What Love Has to Do With It

in 45th Thessaloniki International Film Festival

by Terje Eidsvag

Directorial debuts seldom come more well-shaped and classy than Liu Fendou’s Green Hat (Lu Mao Tze). It shows that the 35 year-old director from Peking knows his trade. He was the scriptwriter for Shi Ren Jiu’s A Beautiful New World, Zhang Yi Bay’s Spring Subways, and the two Zhang Yang films, Love Spicy Soup and Shower.

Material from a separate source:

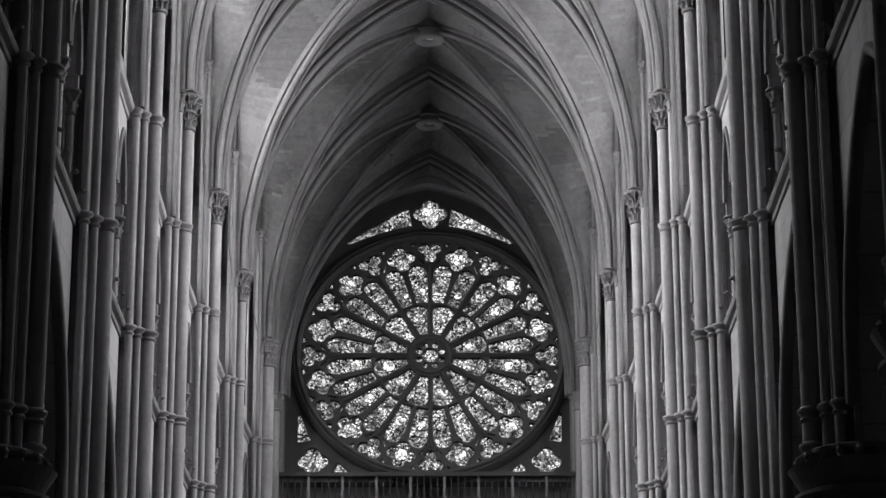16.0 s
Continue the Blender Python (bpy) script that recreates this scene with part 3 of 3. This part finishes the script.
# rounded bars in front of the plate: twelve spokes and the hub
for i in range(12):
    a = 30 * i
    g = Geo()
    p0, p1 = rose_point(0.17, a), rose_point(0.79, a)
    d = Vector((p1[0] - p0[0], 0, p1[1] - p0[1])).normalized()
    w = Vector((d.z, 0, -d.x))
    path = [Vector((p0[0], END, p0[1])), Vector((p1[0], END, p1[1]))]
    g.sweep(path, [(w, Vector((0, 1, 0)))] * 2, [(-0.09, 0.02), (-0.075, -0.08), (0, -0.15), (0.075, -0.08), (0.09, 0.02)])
    child("spoke", g.mesh("spoke", DARKSTONE), rose)
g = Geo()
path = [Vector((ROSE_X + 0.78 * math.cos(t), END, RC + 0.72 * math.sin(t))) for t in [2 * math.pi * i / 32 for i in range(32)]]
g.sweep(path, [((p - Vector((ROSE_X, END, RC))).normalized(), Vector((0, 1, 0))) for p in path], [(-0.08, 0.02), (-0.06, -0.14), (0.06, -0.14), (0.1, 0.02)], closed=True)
child("hub", g.mesh("hub", DARKSTONE, smooth=True), rose)


def pane_of(outline, parent, y, medallion=None):
    """Glass of one light; a medallion is a clearer round pane of its own in the middle."""
    cx, cz = sum(p[0] for p in outline) / len(outline), sum(p[1] for p in outline) / len(outline)
    loops = [[(cx + (x - cx) * 1.02, cz + (z - cz) * 1.02) for x, z in outline]]
    if medallion:
        loops.append(ring_of(*medallion))
        ob = child("medallion", mesh_of("medallion", [(x, y, z) for x, z in loops[1]], [tuple(range(len(loops[1])))], CLEARGLASS), parent)
        ob.visible_shadow = False
    tri = tessellate_polygon([[Vector((x, z, 0)) for x, z in loop] for loop in loops])
    ob = child("pane", mesh_of("pane", [(x, y, z) for loop in loops for x, z in loop], [tuple(t) for t in tri], ROSEGLASS), parent)
    ob.visible_shadow = False


for o, m in LIGHTS:
    pane_of(o, rose, END + 0.14, m)


def iron_bar(p0, p1, parent, y, thick=0.018):
    d = Vector((p1[0] - p0[0], 0, p1[1] - p0[1])).normalized()
    w = Vector((d.z, 0, -d.x))
    g = Geo().sweep([Vector((p0[0], y, p0[1])), Vector((p1[0], y, p1[1]))], [(w, Vector((0, 1, 0)))] * 2, [(-thick, -0.02), (thick, -0.02), (thick, 0.02), (-thick, 0.02)])
    child("iron_bar", g.mesh("iron_bar", IRON), parent)


def iron_ring(cx, cz, r, parent, y, thick=0.02):
    path = [Vector((cx + r * math.cos(t), y, cz + RZ / RX * r * math.sin(t))) for t in [2 * math.pi * i / 18 for i in range(18)]]
    g = Geo().sweep(path, [((p - Vector((cx, y, cz))).normalized(), Vector((0, 1, 0))) for p in path], [(-thick, -0.02), (thick, -0.02), (thick, 0.02), (-thick, 0.02)], closed=True)
    child("lead_ring", g.mesh("lead_ring", IRON), parent)


for o, m in LIGHTS:
    if m:
        iron_ring(*m, rose, END + 0.17, 0.013)
for i in range(12):
    a = 15 + 30 * i
    for s in (-1, 1):
        for r in (0.53, 0.70):
            iron_bar(rose_point(r, a + s * 1.6), rose_point(r, a + s * 13.1), rose, END + 0.17, 0.014)

# the wall round the rose: pointed head with a small oculus and two glazed segments, glazed lower corners
WIN = 5.95
EXTRA = [foil(ROSE_X + 0.01, 35.83, 0.72, 4, 0, 0.5)]


def segment(s):
    top = [(ROSE_X + s * lerp(0.88, 3.55, i / 8), lerp(36.12, 34.56, (i / 8) ** 1.15)) for i in range(9)]
    low = [(ROSE_X + s * q, lerp(35.26, 34.48, max(0.0, (q - 0.76) / 2.54) ** 1.4)) for q in [lerp(3.3, 0.76, i / 8) for i in range(9)]]
    return top + low


EXTRA += [segment(-1), segment(1)]
for s in (-1, 1):
    EXTRA.append(foil(ROSE_X - 0.03 + s * 4.72, 25.28, 0.62, 4, 0, 0.48))
    EXTRA.append([(ROSE_X - 0.03 + s * x, z) for x, z in ((5.35, 26.05), (5.35, 27.25), (5.26, 27.25), (4.80, 26.12))])
    EXTRA.append([(ROSE_X - 0.03 + s * x, z) for x, z in ((3.95, 24.8), (3.15, 24.8), (3.7, 25.25))])
head = pointed(WIN, 30.2, 36.95, 14)
outer = [(WIN, 24.65)] + head + [(-x, z) for x, z in head[-2::-1]] + [(-WIN, 24.65)]
ring = [rose_point(1.06, 3.75 * j) for j in range(96)]
frame_ob = tagged(new("rose_surround"), "dark stone window wall with glazed corners round the rose", "window wall", kind="structure")
child("surround", plate(outer, [ring] + EXTRA, END + 0.05, END + 0.4, "surround", DARKSTONE), frame_ob)
for o, m in zip(EXTRA, [(ROSE_X + 0.01, 35.83, 0.34)] + [None] * 8):
    pane_of(o, frame_ob, END + 0.25, m)

# end wall: masonry beside and above the window, stepped arch mouldings in front
g = Geo()
for s in (-1, 1):
    g.box(min(s * WIN, s * 15.5), max(s * WIN, s * 15.5), END + 0.1, END + 1.6, 0, 39)
k = len(head)
for s in (-1, 1):
    v = [(s * x, y, z) for y in (END + 0.1, END + 1.6) for x, z in head] + [(s * x, y, 39) for y in (END + 0.1, END + 1.6) for x, z in head]
    f = [(i, i + 1, 2 * k + i + 1, 2 * k + i) for i in range(k - 1)] + [(k + i, k + i + 1, 3 * k + i + 1, 3 * k + i) for i in range(k - 1)] + [(i, i + 1, k + i + 1, k + i) for i in range(k - 1)]
    g.add(v, f)
g.box(-WIN, WIN, END + 0.1, END + 1.6, 0, 23.0)
g.box(-WIN, WIN, END + 1.4, END + 1.6, 23.0, 24.65)
g.box(-WIN, WIN, END + 0.41, END + 1.6, 24.5, 24.66)
setting("wall_west", g, ASHLAR, "dark ashlar end wall of the nave", "wall")
for hw, yy, top in ((5.9, END - 0.25, 36.95), (6.05, END - 0.85, 37.3)):
    g = Geo()
    arc = pointed(hw, 30.0, top, 24)
    half = [Vector((hw, yy, 23.2))] + [Vector((x, yy, z)) for x, z in arc]
    path = half + [Vector((-p.x, yy, p.z)) for p in half[-2::-1]]
    g.sweep(path, arch_frames(path, Vector((0, 1, 0)), Vector((0, yy, 29))), [(-0.5, -0.35), (0.0, -0.35), (0.05, -0.24), (0.02, -0.2)] + roll(0.1, -0.1, 0.1, 200, 60, 5) + [(0.06, 0.06)] + roll(0.03, 0.2, 0.09, 100, 20, 4) + [(-0.5, 0.35)])
    tagged(new("end_arch", g.mesh("end_arch", STONE, smooth=True)), "stepped stone arch moulding framing the rose", "arch", group="arches round the rose", kind="structure")

# short side walls between the last piers and the end wall, and their vault
for s, where in ((-1, "north"), (1, "south")):
    g = Geo()
    g.box(min(s * 6.1, s * 8.0), max(s * 6.1, s * 8.0), 97.35, END + 0.1, 0, 38.5)
    setting("wall_%s_end" % where, g, ASHLAR, "dark ashlar side wall beside the rose", "wall")
    corner = tagged(new("corner_shaft"), "slender grey stone shaft in the corner before the rose", "shaft", group="corner shafts before the rose")
    corner.matrix_basis = pose(s * 5.98, 97.55, 0)
    child("shaft", Geo().lathe(jointed(0.15, 0.0, NECK + 0.3, 1.7), 14).mesh("shaft", STONE, smooth=True), corner)
    child("shaft_capital", capital_mesh("shaft_capital", 0.15, SPRING - NECK - 0.3, 0.27), corner, pose(0, 0, NECK + 0.3))
web, back = Geo(), Geo()
rng = random.Random(7)
for s in (-1, 1):
    y, w, c = PIERS[-1]
    A = resample([Vector((MID + s * x, y + 0.3, z)) for x, z in transverse_curve(w, c, 26, s)], 52)
    B = resample([Vector((MID + s * x, END + 0.1, z)) for x, z in transverse_curve(w, c, 26, s)], 52)
    stones(web, back, A, B, rng, 0.0, Vector((0, 99, 20)))
last = tagged(new("ceiling_end", web.mesh("web_stones", WEB)), "dark stone strip of vault before the rose", "vault", kind="structure")
child("web_bed", back.mesh("web_bed", MORTAR), last)

# gallery below the rose
gallery = tagged(new("gallery_balustrade"), "dark stone gallery with a row of slender posts", "balustrade")
# rail, base and bars wear the near-black stone for the shade here
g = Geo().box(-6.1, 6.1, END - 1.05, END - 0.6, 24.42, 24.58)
child("rail", g.mesh("rail", DARKSTONE), gallery)
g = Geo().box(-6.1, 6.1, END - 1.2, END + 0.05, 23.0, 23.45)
child("base", g.mesh("base", DARKSTONE), gallery)
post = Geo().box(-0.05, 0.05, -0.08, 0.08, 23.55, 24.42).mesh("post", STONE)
bar = Geo().box(-0.02, 0.02, -0.03, 0.03, 23.55, 24.42).mesh("bar", DARKSTONE)
for i in range(46):
    x = -6.1 + 12.2 * i / 45
    if i % 5 == 0:
        child("post", post, gallery, pose(x, END - 0.85, 0))
    else:
        child("bar", bar, gallery, pose(x, END - 0.8, 0))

Even though it’s a totally different film from the acclaimed Shower, Green Hat has some of the same humour and elegance, and an eye for surprising turns. The title is a reference to the dynamics between the old and new China, between masculinity and humiliation. In the old days a male servant in a brothel wore a green scarf. In modern times a man who is betrayed by his wife or lover is said to wear a green hat.

The movie starts with documentary pictures of thousands of men marching for Chairman Mao, all wearing green hats. A few minutes later we meet a bankrobber of today, wearing a green scarf. The start of the movie is a treat – in fact, it’s so good, that the latter part does not quite live up to it.

In a Tarantino-esque way, we are presented with a team of bankrobbers, who anticipate their big heist before heading off to the U.S. There’s a beautifully self-reflexive shot that follows the robbers as they walk down a beach; one of them, whose girlfriend is in America, wears a green scarf.

The second half of the film changes as we follow the policeman who hunts them, who has problems in bed and whose wife has taken a sultry lover as a result. The quest for love haunts both the thief in the green scarf and the policeman. The film talks about sex and masculinity by reversing roles in a way that’s very original for a Chinese film. The women, for example, are looking for career moves, sex and instant satisfaction, while the men are looking for love. And we’re talking about men who are brutal robbers and tough policemen.

In some way, the movie turns from variations on Pulp Fiction to Peeping Tom, but under the elegant surface and the dark second part, there is a humanity that makes Green Hat an enjoyable movie that’s summed up with the following question: Where is the love?